«Печаль моя светла…» | страница 50



Сейчас, философствуя через сто лет после начала рассказанной истории, я чувствую, видимо, по-старчески остро, как судьба трудилась целый век, прихотливо переплетая случайности с закономерностями, чтобы по этой цепи привести меня через моего дядю на мою вторую родину – русский Север.

Пережить разлуку с тетей Галей и Сережей нам всем помогло ожидание папиного возвращения с фронта. К нему мы готовились. После длинных обсуждений с мамой Коля решил порадовать отца отрывком из пушкинской «Полтавы» (ах, как замечательно он размахивал палкой, когда показывал: «швед, русский колет, рубит, режет») и стихами К. Симонова «Жди меня». Я не хотела уже ничего декламировать, а потому думаю, что к этому времени полностью излечилась от своего дошкольного рвения. Но под руководством тети Мары мы с Колей разыгрывали в лицах басню «Демьянова уха», причем для репетиций она нас загримировывала, мудро учитывая, что актерский кураж обоих разгорается, а то и полыхает от такой малости, как приделанные пеньковые усы. Вдвоем же с мамой мы готовили специальную программу, где коронным номером было ее пение бетховенского «Сурка» под мой аккомпанемент. Еще мы с нею готовили романс Глинки «Жаворонок», так как его всегда любил папа. С моей же Ольгой Васильевной мы учили к возвращению что-то из «Детского альбома» Чайковского.

Все это было после отъезда тети Иры с Галочкой, так как праздничная встреча вызревала уже на Галочкином пианино, переехавшем в нашу комнату, раз тетя Ира в командировке, которая неизвестно еще когда закончится.
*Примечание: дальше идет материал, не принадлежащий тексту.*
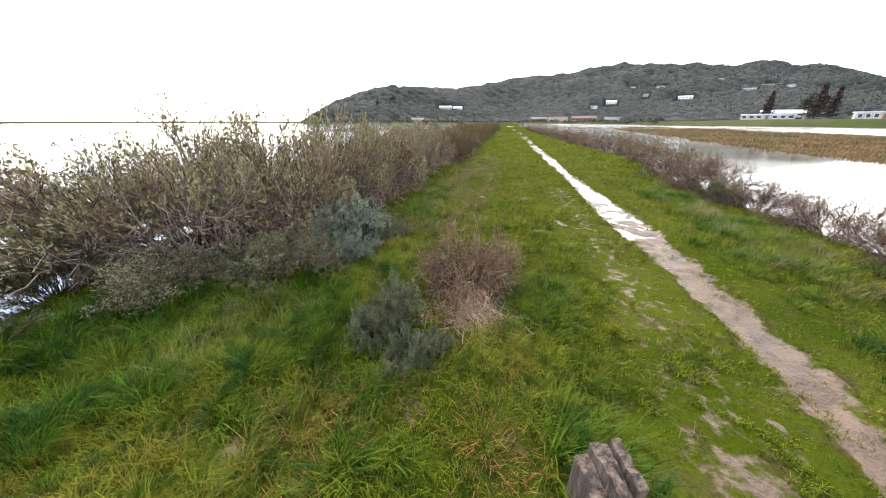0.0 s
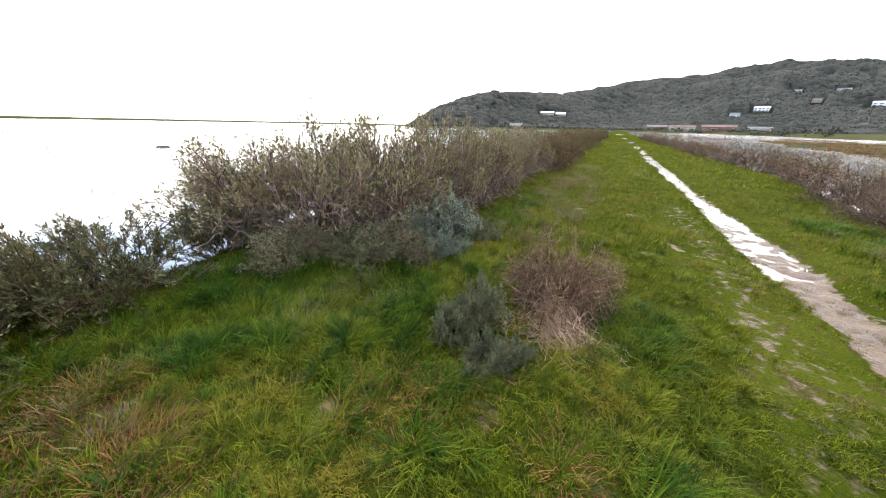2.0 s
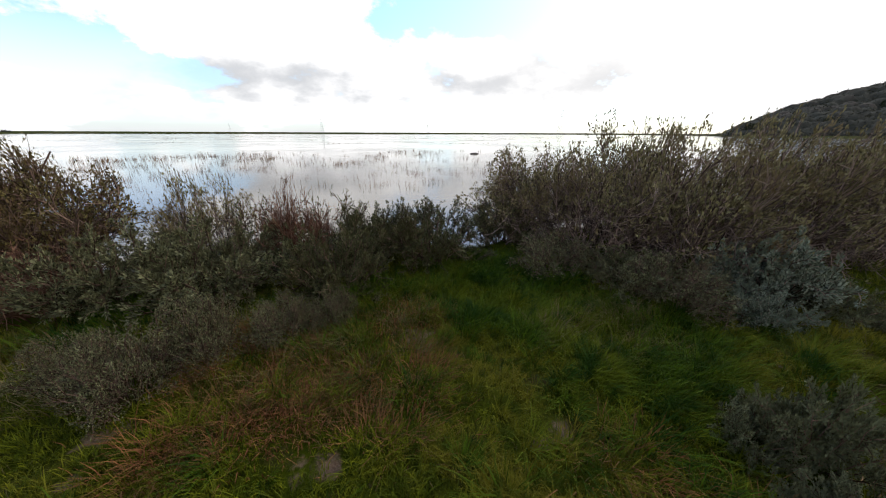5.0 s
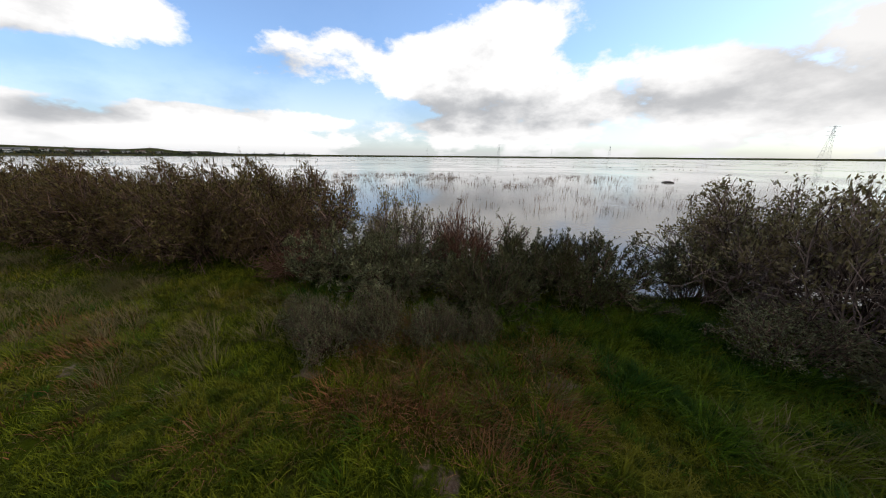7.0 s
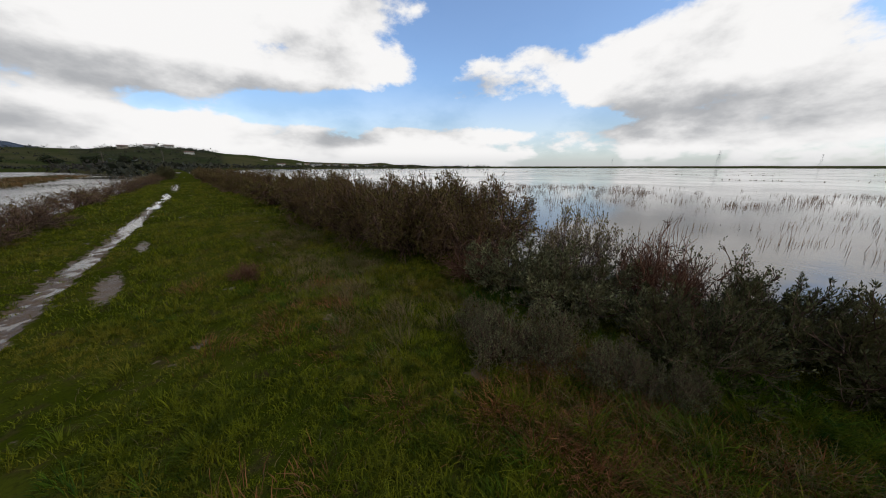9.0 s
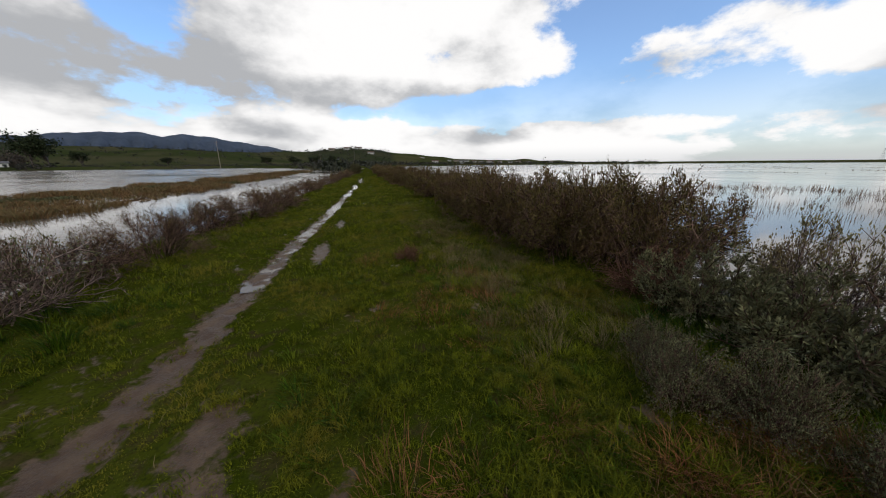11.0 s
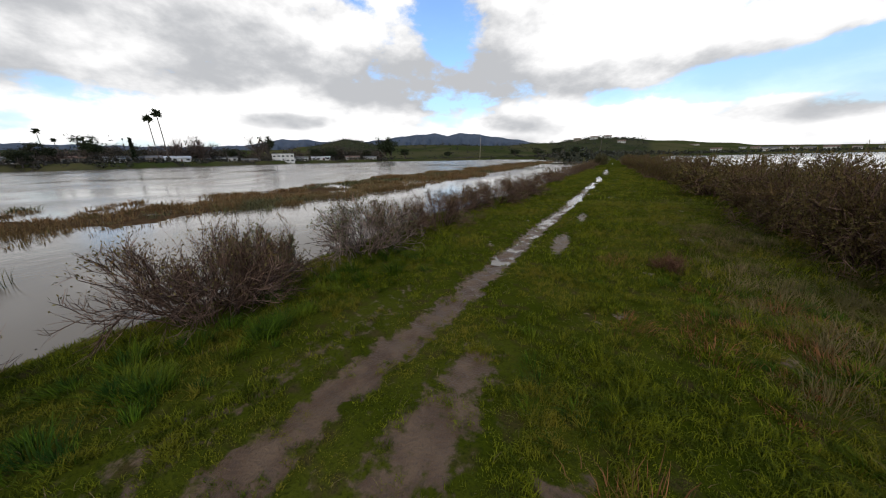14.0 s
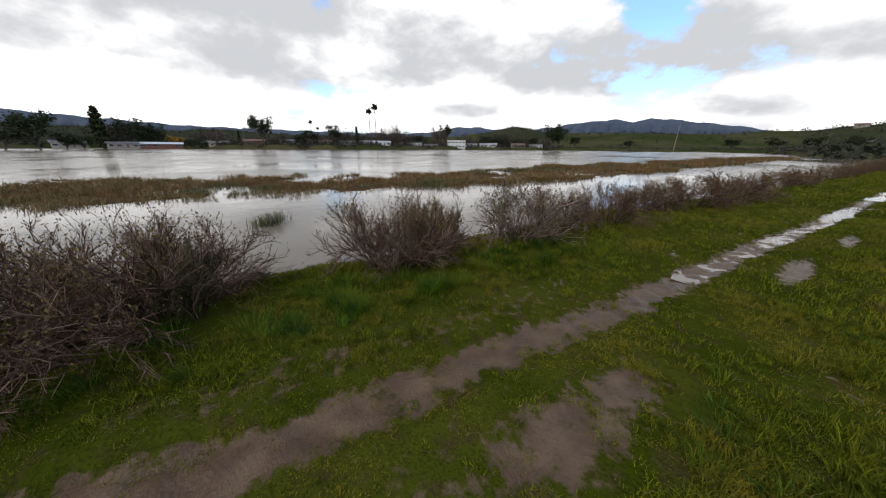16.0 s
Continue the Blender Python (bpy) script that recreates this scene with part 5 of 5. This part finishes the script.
def far_wood():
    """Clumps of foliage on the lesser hills, and scrub."""
    r = np.random.default_rng(61)
    n = 15500
    az = r.uniform(141, 296, n)
    dist = np.exp(r.uniform(np.log(340), np.log(1800), n))
    x, y = -np.sin(np.radians(az)) * dist, np.cos(np.radians(az)) * dist
    z, _, _, wood, _, _ = lands(x, y)
    ok = (wood > 0.03) & (r.uniform(0, 1, n) < wood) & (wave(x, y, 40, 2) > -0.75)
    x, y, z, dist = x[ok], y[ok], z[ok], dist[ok]
    n = len(x)
    size = r.uniform(3, 6.5, n) * np.clip(dist / 800, 0.5, 1.5)
    per = 12
    c = np.repeat(np.stack([x, y, z + size * 0.3], -1), per, 0) + r.normal(size=(n * per, 3)) * np.repeat(size, per)[:, None] * np.array([0.4, 0.4, 0.25])
    s = np.repeat(size, per) * r.uniform(0.25, 0.5, n * per)
    v, f = leaves(c, unit(r.normal(size=(n * per, 3))), s, s * 0.8, r)
    tagged(put_mesh("hill_trees", v, f, LEAF_WOOD), "scattered dark trees on the far hills", "woods", kind="stuff")
    # leafless trees behind the houses by the lagoon
    n = 700
    az = r.uniform(218, 285, n)
    dist = curve(az, SHORE) * 1.07 + r.uniform(14, 60, n)
    x, y = -np.sin(np.radians(az)) * dist, np.cos(np.radians(az)) * dist
    tall = r.uniform(7, 15, n) * np.clip(0.75 + 0.45 * wave(x, y, 22, 6), 0.35, 1.2)
    per = 70
    c = np.repeat(np.stack([x, y, ground_z(x, y) + tall * 0.5], -1), per, 0) + r.normal(size=(n * per, 3)) * np.repeat(tall, per)[:, None] * np.array([0.22, 0.22, 0.24])
    s = np.repeat(tall, per) * r.uniform(0.12, 0.24, n * per)
    v, f = leaves(c, unit(r.normal(size=(n * per, 3)) + np.array([0, 0, 0.6])), s, s * 0.4, r)
    tagged(put_mesh("bare_woods", v, f, BARE_CROWN), "band of leafless brown trees behind the houses", "woods", kind="stuff")
    # low scrub along the far shores
    n = 5200
    az = r.uniform(0, 360, n)
    az = az[((az > 130) & (az < 300)) | (az < 36) | (az > 338)]
    n = len(az)
    dist = curve(az, SHORE) * (1.03 + 0.25 * r.uniform(0, 1, n) ** 2)
    x, y = -np.sin(np.radians(az)) * dist, np.cos(np.radians(az)) * dist
    size = r.uniform(0.8, 3.2, n) * np.where((az > 190) & (az < 216), 0.5, 1) * np.where((az > 100) & (az < 174), 1.1, 1) * np.where((az > 272) & (az < 300), 1.7, 1)
    c = np.repeat(np.stack([x, y, ground_z(x, y) + size * 0.3], -1), 9, 0) + r.normal(size=(n * 9, 3)) * np.repeat(size, 9)[:, None] * np.array([0.6, 0.6, 0.3])
    s = np.repeat(size, 9) * r.uniform(0.4, 0.8, n * 9)
    v, f = leaves(c, unit(r.normal(size=(n * 9, 3))), s, s * 0.8, r)
    tagged(put_mesh("far_scrub", v, f, LEAF_WOOD), "low dark scrub along the far shores", "scrub", kind="stuff")


far_wood()


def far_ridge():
    """The mountain far behind the hills; its blue is haze put into the base colour."""
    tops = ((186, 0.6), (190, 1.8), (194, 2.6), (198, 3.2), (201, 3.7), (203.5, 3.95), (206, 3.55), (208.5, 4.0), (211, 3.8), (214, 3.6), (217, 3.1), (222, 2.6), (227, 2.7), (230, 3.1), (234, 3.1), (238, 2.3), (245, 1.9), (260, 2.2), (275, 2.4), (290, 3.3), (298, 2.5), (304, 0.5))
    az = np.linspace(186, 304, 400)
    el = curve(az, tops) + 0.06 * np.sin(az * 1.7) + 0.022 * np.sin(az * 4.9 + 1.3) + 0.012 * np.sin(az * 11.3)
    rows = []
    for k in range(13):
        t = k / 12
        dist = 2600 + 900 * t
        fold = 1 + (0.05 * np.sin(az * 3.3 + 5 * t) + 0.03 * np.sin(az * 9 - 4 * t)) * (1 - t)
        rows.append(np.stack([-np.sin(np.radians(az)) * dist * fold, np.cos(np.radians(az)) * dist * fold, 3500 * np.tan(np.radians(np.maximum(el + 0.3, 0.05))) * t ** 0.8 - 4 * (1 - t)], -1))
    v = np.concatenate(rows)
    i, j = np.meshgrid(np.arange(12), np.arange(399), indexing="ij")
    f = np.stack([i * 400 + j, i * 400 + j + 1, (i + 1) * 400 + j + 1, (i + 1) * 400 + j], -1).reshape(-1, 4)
    tagged(put_mesh("backdrop_mountain", v, f, HAZY_RIDGE, smooth=True), "mountain ridge in the far distance, coloured with haze blue", "mountain", kind="structure")


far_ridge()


def gable(bm, sx, sy, z, h, over):
    a, b = sx / 2 + over, sy / 2 + over
    pts = [(-a, -b, z), (a, -b, z), (a, b, z), (-a, b, z), (-a, 0, z + h), (a, 0, z + h)]
    vs = [bm.verts.new(p) for p in pts]
    for f in ((0, 1, 5, 4), (2, 3, 4, 5), (0, 4, 3), (1, 2, 5), (3, 2, 1, 0)):
        bm.faces.new([vs[i] for i in f])


def house(az, dist, wide, deep, tall, roof_h, wall_mat, roof_mat, label, turn=0.0, storeys=1, flat=False, cols=4):
    d = direction(az)
    x, y = d.x * dist, d.y * dist
    rim = [(x + a * wide / 2, y + b * deep / 2) for a in (-1, 0, 1) for b in (-1, 0, 1)]
    z = float(max(ground_z([p[0] for p in rim], [p[1] for p in rim]).min(), 0.3))
    ob = thing("house", pose(x, y, z, 0, 0, az + turn), label, "house", "houses on the far shore")
    bm = bmesh.new()
    box(bm, 0, 0, tall / 2 - 1.5, wide, deep, tall + 3)
    part("wall", bm, wall_mat, ob)
    bm = bmesh.new()
    if flat:
        box(bm, 0, 0, tall + 0.2, wide + 0.8, deep + 0.8, 0.4)
    else:
        gable(bm, wide, deep, tall, roof_h, 0.6)
    part("roof", bm, roof_mat, ob)
    for s in range(storeys):
        zz = tall * (s + 0.55) / storeys
        for c in range(cols):
            if s == 0 and c == cols // 2:
                bm = bmesh.new()
                box(bm, (c + 0.5) / cols * wide - wide / 2, -deep / 2 - 0.04, 1.05, 1.1, 0.12, 2.1)
                part("door", bm, BROWN_ROOF, ob)
                continue
            win = new("window")
            win.parent = ob
            win.location = ((c + 0.5) / cols * wide - wide / 2, -deep / 2, zz)
            bm = bmesh.new()
            box(bm, 0, -0.03, 0, wide / cols * 0.55, 0.08, 1.3)
            part("pane", bm, GLASS, win)
            bm = bmesh.new()
            for k in (-1, 1):
                box(bm, 0, -0.06, k * 0.70, wide / cols * 0.55 + 0.2, 0.12, 0.12)
                box(bm, k * (wide / cols * 0.275 + 0.05), -0.06, 0, 0.10, 0.12, 1.28)
            part("window_frame", bm, PALE_WALL, win)
    return ob


for row in ((233.9, 345, 19, 10, 8.2, 0.4, PALE_WALL, PALE_ROOF, "white two-storey house with a flat roof", 0, 2, True, 5), (238.5, 340, 14, 8, 3.0, 1.6, TAN_WALL, GREY_ROOF, "low tan house by the lagoon", 8), (241.5, 345, 16, 8, 3.0, 1.7, PALE_WALL, GREY_ROOF, "low pale house with a grey roof", -6), (244.8, 340, 15, 8, 3.0, 1.6, TAN_WALL, BROWN_ROOF, "low tan house with a brown roof", 5),
            (247.2, 320, 16, 8, 3.0, 1.5, PALE_WALL, PALE_ROOF, "low white house with a pale roof", 4), (250.2, 310, 15, 8, 3.0, 1.7, TAN_WALL, GREY_ROOF, "low tan house with a grey roof", -5), (253, 310, 13, 8, 3.0, 1.6, PALE_WALL, GREY_ROOF, "low pale house with a grey roof", 5), (256.3, 300, 14, 8, 3.0, 1.6, TAN_WALL, BROWN_ROOF, "low tan house with a brown roof", 0), (262, 310, 15, 8, 3.0, 1.6, TAN_WALL, GREY_ROOF, "low tan house among trees", 5),
            (267, 315, 15, 8, 3.0, 1.6, RED_WALL, BROWN_ROOF, "low brown house among trees", 0), (271.5, 320, 14, 8, 3.0, 1.6, TAN_WALL, GREY_ROOF, "low tan house among trees", 6), (278.0, 325, 26, 10, 2.5, 1.5, RED_WALL, PALE_ROOF, "long low building with a pale roof", 0), (281.6, 320, 16, 9, 2.6, 1.4, TAN_WALL, GREY_ROOF, "low tan house among trees", 4), (286, 330, 16, 9, 3.0, 1.7, TAN_WALL, GREY_ROOF, "low grey house under oaks", 0),
            (231.5, 350, 16, 8, 3.0, 1.5, PALE_WALL, GREY_ROOF, "low white house by the lagoon", 0), (228.2, 350, 18, 8, 2.8, 1.2, PALE_WALL, PALE_ROOF, "long low white building by the lagoon", 0), (223, 350, 14, 8, 2.8, 1.4, TAN_WALL, BROWN_ROOF, "low tan house by the lagoon", 0), (220, 352, 13, 8, 2.8, 1.4, PALE_WALL, GREY_ROOF, "low white house by the lagoon", 0),
            (327.6, 240, 20, 9, 2.4, 0.4, TAN_WALL, PALE_ROOF, "long low building with a white roof", 0, 1, True, 7), (319.0, 215, 14, 8, 2.6, 0.4, TAN_WALL, PALE_ROOF, "long low building with a pale metal roof", 8, 1, True, 7), (349, 420, 26, 12, 4.5, 2.2, RED_WALL, BROWN_ROOF, "low red-brown waterside building", 0, 1), (353, 425, 22, 10, 4.0, 2.0, TAN_WALL, BROWN_ROOF, "low brown waterside building", 5), (356, 430, 18, 10, 4.0, 2.0, RED_WALL, GREY_ROOF, "low brown waterside building", 0), (345, 420, 16, 9, 3.5, 1.8, TAN_WALL, GREY_ROOF, "low grey waterside building", 0),
            (16.8, 400, 14, 8, 3.5, 1.6, TAN_WALL, GREY_ROOF, "low grey house by the shore", 0),
            (179.5, 900, 16, 10, 6, 2.5, PALE_WALL, BROWN_ROOF, "pale house on the far hillside", 0, 2), (181.5, 860, 16, 10, 6, 2.5, PALE_WALL, BROWN_ROOF, "pale house on the far hillside", 0, 2), (184, 900, 16, 10, 6, 2.5, TAN_WALL, BROWN_ROOF, "tan house on the far hillside", 0, 2), (177.5, 820, 16, 10, 5, 2.5, PALE_WALL, BROWN_ROOF, "pale house on the far hillside", 0, 2), (166, 760, 16, 10, 5, 2.5, PALE_WALL, BROWN_ROOF, "pale house beyond the wide bay", 0), (161, 760, 18, 10, 5, 2.5, PALE_WALL, GREY_ROOF, "pale house beyond the wide bay", 0), (156, 760, 16, 10, 5, 2.5, PALE_WALL, BROWN_ROOF, "pale house beyond the wide bay", 0)):
    house(*row)
for k, az in enumerate((143.5, 145.6, 149.2, 151.0, 152.4, 154.2, 157.6, 158.8, 160.1, 162.2, 163.4, 168.4)):
    house(az, 940 + (k * 97) % 60, 10 + (k * 5) % 8, 9, 3 + k % 2, 1.8, PALE_WALL if k % 3 else TAN_WALL, BROWN_ROOF if k % 2 else GREY_ROOF, "pale house among trees beyond the wide bay", (k * 31) % 23 - 11)
for k, (az, el, wide, label, wall_mat, roof_mat) in enumerate(HILL_HOUSES):
    house(az, hill_place(az, el), wide * 0.8, 10, 5.5, 2.6, wall_mat, roof_mat, label, (k * 37) % 21 - 10, 2)


def utility_pole(az, dist, height, label="wooden utility pole with a crossarm", mat=POLE):
    d = direction(az)
    x, y = d.x * dist, d.y * dist
    ob = thing("utility_pole", pose(x, y, float(ground_z(x, y)[0]) - 0.3, 0, 1.5, az), label, "pole", "utility poles")
    line = np.array([[(0, 0, 0), (0, 0, height * 0.5), (0, 0, height)]], float)
    put_mesh("pole", *tubes(line, np.array([[0.2, 0.17, 0.13]]), 6), mat, ob)
    bm = bmesh.new()
    box(bm, 0, 0, height * 0.93, 2.4, 0.14, 0.16)
    box(bm, 0, 0, height * 0.85, 2.0, 0.14, 0.16)
    part("crossarm", bm, POLE, ob)
    return ob


for row in ((200.2, 270, 20.0, "tall pale wooden pole beyond the lagoon", PALE_POLE), (180.4, 330, 14), (268.3, 285, 20), (186, 250, 9), (320.5, 230, 13), (319.2, 235, 13), (352.6, 410, 13), (347.5, 415, 13), (241.5, 330, 11), (281.3, 330, 12), (294.5, 300, 12), (19, 420, 12), (13.8, 450, 13)):
    utility_pole(*row)


def pylon(az, dist, height, label="tall steel lattice pylon beyond the bay"):
    """A lattice tower: four legs, cross bracing and three pairs of arms."""
    d = direction(az)
    x, y = d.x * dist, d.y * dist
    z = max(float(ground_z(x, y)[0]), WATER_Z - 1)
    ob = thing("pylon", pose(x, y, z, 0, 0, az + 25), label, "pylon", "pylons")
    half = lambda t: height * (0.085 * (1 - t) ** 1.3 + 0.018)
    ts = np.linspace(0, 1, 8)
    thick = 0.0022 * height
    corner = ((1, 1), (1, -1), (-1, -1), (-1, 1))
    for a, b in corner:
        line = np.array([[(a * half(t), b * half(t), height * t) for t in ts]])
        put_mesh("leg", *tubes(line, np.full((1, 8), thick), 4), STEEL, ob)
    braces = []
    for k in range(7):
        for i in range(4):
            (a, b), (c, e) = corner[i], corner[(i + 1) % 4]
            braces.append([(a * half(ts[k]), b * half(ts[k]), height * ts[k]), (c * half(ts[k + 1]), e * half(ts[k + 1]), height * ts[k + 1])])
            braces.append([(c * half(ts[k]), e * half(ts[k]), height * ts[k]), (a * half(ts[k + 1]), b * half(ts[k + 1]), height * ts[k + 1])])
    put_mesh("bracing", *tubes(np.array(braces), np.full((len(braces), 2), thick * 0.6), 3), STEEL, ob)
    for t in (0.72, 0.84, 0.96):
        arm = np.array([[(-height * 0.13, 0, height * t), (0, 0, height * (t + 0.015)), (height * 0.13, 0, height * t)]])
        put_mesh("arm", *tubes(arm, np.full((1, 3), thick * 1.2), 4), STEEL, ob)
    return ob


for row in ((56.5, 640, 44), (43.1, 760, 44), (44.0, 800, 44), (79.2, 1450, 44), (97.1, 1150, 44), (88, 1900, 44), (110, 1900, 40)):
    pylon(*row)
В один из октябрьских дней папа вернулся с войны очень буднично и незаметно: просто пришел со своим вещмешком с вокзала пешком, пока мы с Колей были в школе, а мама дома, так как была сильно простужена. Конечно, радости нашей не было предела. Концерт был отложен до лучших времен, когда поправится мама и отдохнет от долгой дороги в теплушке папа со своей натруженной ногой. Помню и большущую банку тушенки, которую он выменял для нас по дороге домой на часы. Их у него оказалось несколько – плата за его умелые руки (и это не преувеличение: например, очень долго у нас хранился действующий миниатюрный замочек с ключиком, сделанные им из монетки). Искусный часовщик, он всегда чинил часы всем, в том числе в госпитале и врачам, и санитарам, и раненым. Как прошел наш концерт, я помню смутно, хотя уже потом, позже, папа время от времени не уставал шумно восхищаться нашей программой встречи. Во всяком случае, помню, как в связи с нею он нас смешил, потешно закатывая глаза, особым образом вытягивая руки со сплетенными пальцами и уверяя: «Ах, я так люблю искусство!» Это, думаю теперь, он вспоминал какую-то из своих ролей в разыгрываемых в молодости водевилях.